Ich schenke dem Teenager von früher einen Blick in eine bessere Zukunft und mache mich wieder auf den Weg ins Hier und Jetzt. Dort angekommen, überlege ich. Brauche ich eigentlich wirklich eine exklusiv allerbeste Freundin oder möchte ich mit diesem Wunsch nur eine Lücke füllen, eine Wunde heilen? Tief in mir drin weiß ich, dass es für mich in Ordnung ist, mehrere gute Freunde zu haben, ohne eine Hierarchie aufzustellen. Ich brauche keine andere Person mehr, um absolut synchron im gleichen Takt mit ihr zu ticken.

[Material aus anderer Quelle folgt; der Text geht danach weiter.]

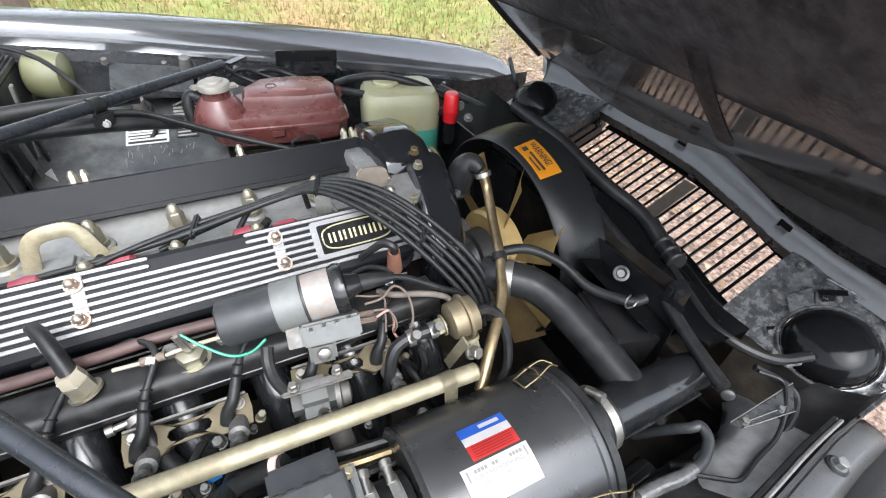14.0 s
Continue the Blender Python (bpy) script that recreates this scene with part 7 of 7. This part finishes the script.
# fan, its shroud and the warning label
FC = V(1.15, 0.695, 0.612)
HUB = V(1.135, 0.662, 0.612)
fan = thing("cooling_fan", (1.13, 0.672, 0.39), "aged yellow plastic cooling fan", "fan")
part("hub", lathe(bmesh.new(), HUB - V(0.030, 0, 0), HUB, [(0.008, 0.040), (0.004, 0.070), (0.0, 0.088), (0.006, 0.094), (0.040, 0.096), (0.045, 0.05)], 44), fan_yellow, fan)
for k in range(9):
    a = radians(101 + 40 * k)
    rad, tan = V(0, math.cos(a), math.sin(a)), V(0, -math.sin(a), math.cos(a))

    def blade_at(rr, s):
        pitch = radians(50 - 90 * (rr - 0.090))
        half = 0.031 + 0.06 * (rr - 0.090)
        return HUB + rad * rr + (tan * math.cos(pitch) - V(1, 0, 0) * math.sin(pitch)) * half * s + V(0.006 * s * s, 0, 0)

    bm = grid(bmesh.new(), [0.090, 0.11, 0.135, 0.16, 0.185, 0.206], [-1, -0.5, 0, 0.5, 1], blade_at)
    part("blade", thicken(bm, 0.003), fan_yellow, fan)
part("clutch", lathe(bmesh.new(), HUB - V(0.085, 0, 0), HUB, [(0, 0.020), (0.004, 0.042), (0.020, 0.046), (0.022, 0.058), (0.055, 0.060)], 28), surface("dark_clutch", (0.05, 0.05, 0.05), 0.4, 0.5), fan)
shr = thing("fan_shroud", (1.2, 0.70, 0.38), "glossy black plastic fan shroud with an orange warning label", "fan shroud")
bm, loops = bmesh.new(), []
for i in range(61):
    a = radians(-60 + 300 * i / 60)
    o = V(0, math.cos(a), math.sin(a))
    loops.append([FC + o * rr + V(dx, 0, 0) for dx, rr in ((0.095, 0.214), (0.004, 0.217), (0.0, 0.220), (0.003, 0.224), (0.04, 0.231), (0.075, 0.236), (0.098, 0.237))])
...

Denn wenn ich eines gelernt habe, dann das: Freundschaften verändern sich beizeiten so schnell wie das Leben. Und dann ist es gut, offen für diejenigen zu sein, die eine Freundschaft wirklich wollen. Mein neues Ziel: Kontinuierlich wieder mehr für mein Kontaktnetzwerk zu tun und denen, die an meiner Seite geblieben sind, wieder näher zu kommen. Die Welt ist schließlich groß und viele Türen stehen offen! Ob ich noch wütend auf Jana bin? Nein. Auch sie war jung, manchmal innerlich zerrissen und musste noch zu ihrer Stärke finden, die sie wahrscheinlich heute in sich trägt. Letztens habe ich ein paar alte Briefe und Fotos wiedergefunden. Ich frage mich, was wohl aus ihr geworden ist und ob wir uns noch heute verstehen würden. Ohne die Welt um uns herum dabei auszuklammern.
Wie ist das bei euch? Habt ihr eine "ABF"/"BFF" oder hat euch das Leben bei Freundschaften auch so durchgeschüttelt wie eine Achterbahn?